Keep Toronto Worm Free

There are rumours and then there are rumours. But hearing Rodman say that Toronto and Portland have been offering him workouts is the latter stage of rumour. Let’s consider the source: Dennis Rodman. This is a guy who dressed up in a wedding down (and God knows what underneath), full makeup and everything to promote his book. If he hadn’t already done it, he would probably be doing it right now on Church street to get some attention.

People, The Worm is something like 44 years old. Even Clifford Robinson is looking at Rodman and saying, “Dude, you need to pack it in.” If there is ANY truth to this, the Raptors will finally earn some of the ridicule they have received over the past couple of years. In his first British league game last week, The Worm didn’t even have a big impact…IN A BRITISH LEAGUE GAME.

I don’t know if the Raptors brass is getting worried about declining attendance and are thinking about something to draw some interest, but this isn’t the way. I watch or go to every game, so I’m already there, but if you bring the “sometimes” basketball fan back to the game with Rodman, only to see him get embarrassed, get T’d up after he realizes the game has passed him by and then get busted at one of this city’s many fine “massage parlours”, the Raptors will just end up alienating more people.
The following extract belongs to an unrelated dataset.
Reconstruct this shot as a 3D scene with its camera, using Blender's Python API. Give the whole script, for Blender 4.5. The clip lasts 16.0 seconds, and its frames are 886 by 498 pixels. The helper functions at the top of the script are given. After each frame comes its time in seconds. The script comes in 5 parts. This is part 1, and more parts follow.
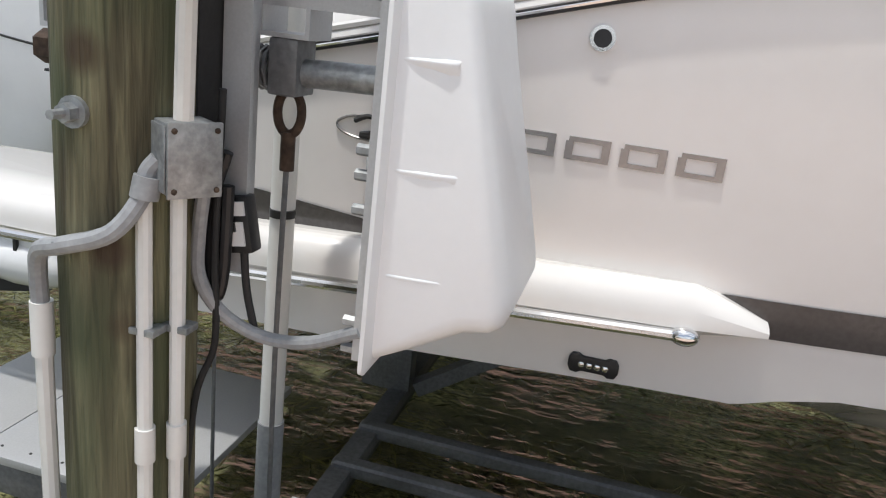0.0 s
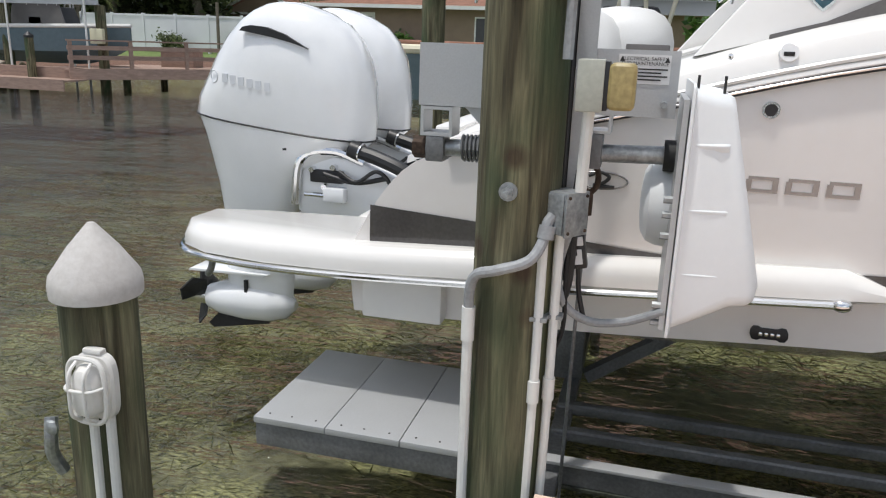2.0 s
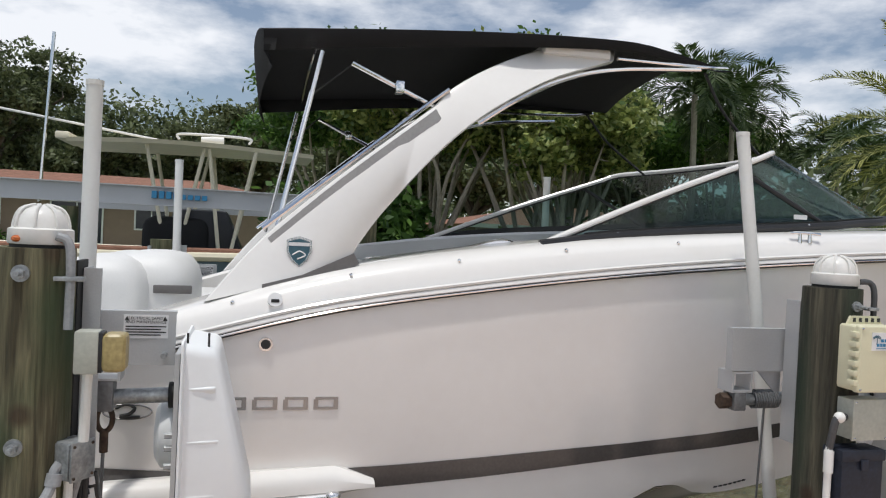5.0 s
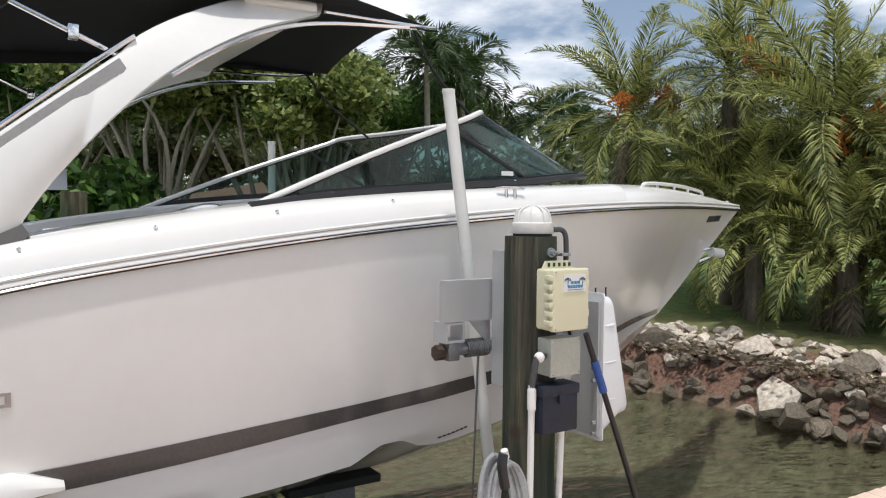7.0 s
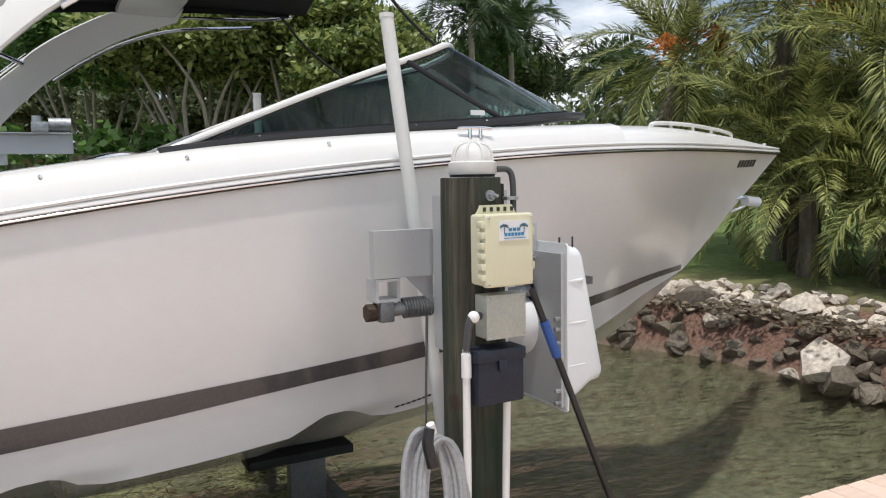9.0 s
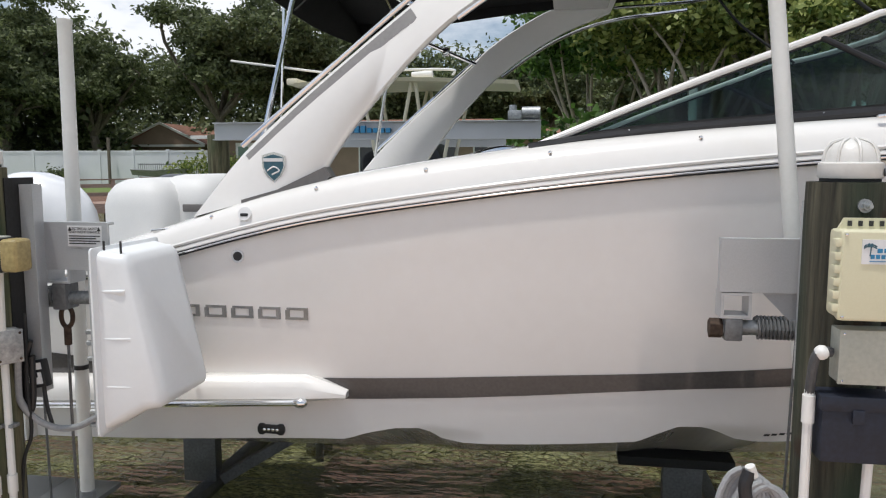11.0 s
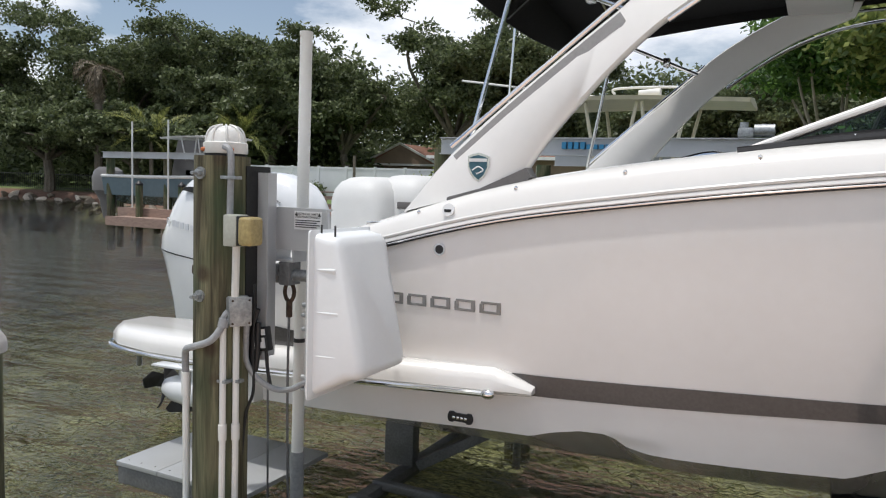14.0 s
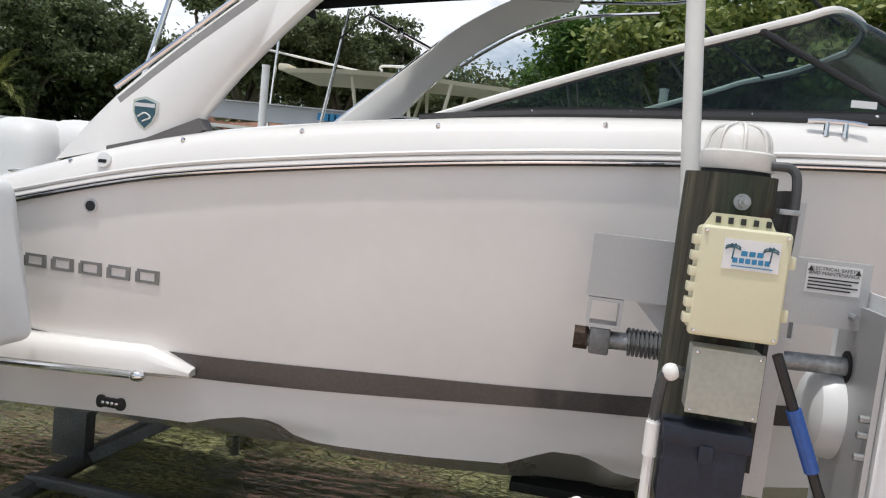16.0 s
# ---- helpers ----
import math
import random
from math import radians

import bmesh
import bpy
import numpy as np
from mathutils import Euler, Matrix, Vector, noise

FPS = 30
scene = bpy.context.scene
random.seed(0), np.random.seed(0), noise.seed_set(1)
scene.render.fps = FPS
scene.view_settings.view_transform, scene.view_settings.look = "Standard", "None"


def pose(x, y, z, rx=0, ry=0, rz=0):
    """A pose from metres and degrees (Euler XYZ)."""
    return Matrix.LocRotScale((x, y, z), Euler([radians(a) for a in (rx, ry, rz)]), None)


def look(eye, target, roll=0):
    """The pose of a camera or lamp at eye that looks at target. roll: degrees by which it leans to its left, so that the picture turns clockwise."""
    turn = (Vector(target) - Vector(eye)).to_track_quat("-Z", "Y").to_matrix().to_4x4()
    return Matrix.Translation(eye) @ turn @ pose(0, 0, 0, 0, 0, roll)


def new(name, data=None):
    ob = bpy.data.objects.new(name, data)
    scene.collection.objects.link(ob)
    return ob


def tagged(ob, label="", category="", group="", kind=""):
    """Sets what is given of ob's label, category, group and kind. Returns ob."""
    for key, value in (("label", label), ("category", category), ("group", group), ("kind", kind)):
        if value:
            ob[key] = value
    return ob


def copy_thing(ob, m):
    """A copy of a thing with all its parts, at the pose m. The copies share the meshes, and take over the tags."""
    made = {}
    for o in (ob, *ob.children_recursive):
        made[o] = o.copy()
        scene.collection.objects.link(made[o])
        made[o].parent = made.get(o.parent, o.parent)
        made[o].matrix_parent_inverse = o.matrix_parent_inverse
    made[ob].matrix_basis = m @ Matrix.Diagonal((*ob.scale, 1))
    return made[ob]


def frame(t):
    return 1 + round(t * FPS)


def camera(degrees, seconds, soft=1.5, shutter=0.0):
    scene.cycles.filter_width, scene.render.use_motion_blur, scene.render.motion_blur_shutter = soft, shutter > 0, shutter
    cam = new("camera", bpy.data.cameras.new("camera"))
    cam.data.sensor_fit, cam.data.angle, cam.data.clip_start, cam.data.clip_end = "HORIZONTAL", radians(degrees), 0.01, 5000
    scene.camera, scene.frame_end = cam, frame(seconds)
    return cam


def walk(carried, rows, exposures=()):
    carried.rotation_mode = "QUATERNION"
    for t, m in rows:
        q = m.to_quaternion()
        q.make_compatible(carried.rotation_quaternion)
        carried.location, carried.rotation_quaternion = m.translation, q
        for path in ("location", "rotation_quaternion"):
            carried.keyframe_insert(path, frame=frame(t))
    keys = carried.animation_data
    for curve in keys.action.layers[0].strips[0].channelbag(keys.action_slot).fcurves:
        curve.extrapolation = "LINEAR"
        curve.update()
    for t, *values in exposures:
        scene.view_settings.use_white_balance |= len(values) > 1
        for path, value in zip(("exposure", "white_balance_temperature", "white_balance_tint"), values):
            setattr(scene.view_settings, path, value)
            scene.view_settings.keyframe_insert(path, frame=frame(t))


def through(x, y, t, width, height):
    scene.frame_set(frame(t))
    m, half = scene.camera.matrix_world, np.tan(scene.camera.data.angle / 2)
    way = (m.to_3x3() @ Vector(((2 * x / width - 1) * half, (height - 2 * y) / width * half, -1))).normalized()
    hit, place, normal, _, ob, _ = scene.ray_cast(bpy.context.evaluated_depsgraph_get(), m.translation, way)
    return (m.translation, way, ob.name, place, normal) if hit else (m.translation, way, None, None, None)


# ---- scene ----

Wayne Embry has made a couple of good moves since taking over as interim GM and I can’t see him going along with this. Have you ever seen that half-hesitant, corner of the eye look that Embry gives interviewers after games? I can just see him meeting with Peddie, throwing him one of those looks and saying, “You want me to WHAT? You must done gone lost your mind.”

Come on Toronto, we’re better than this.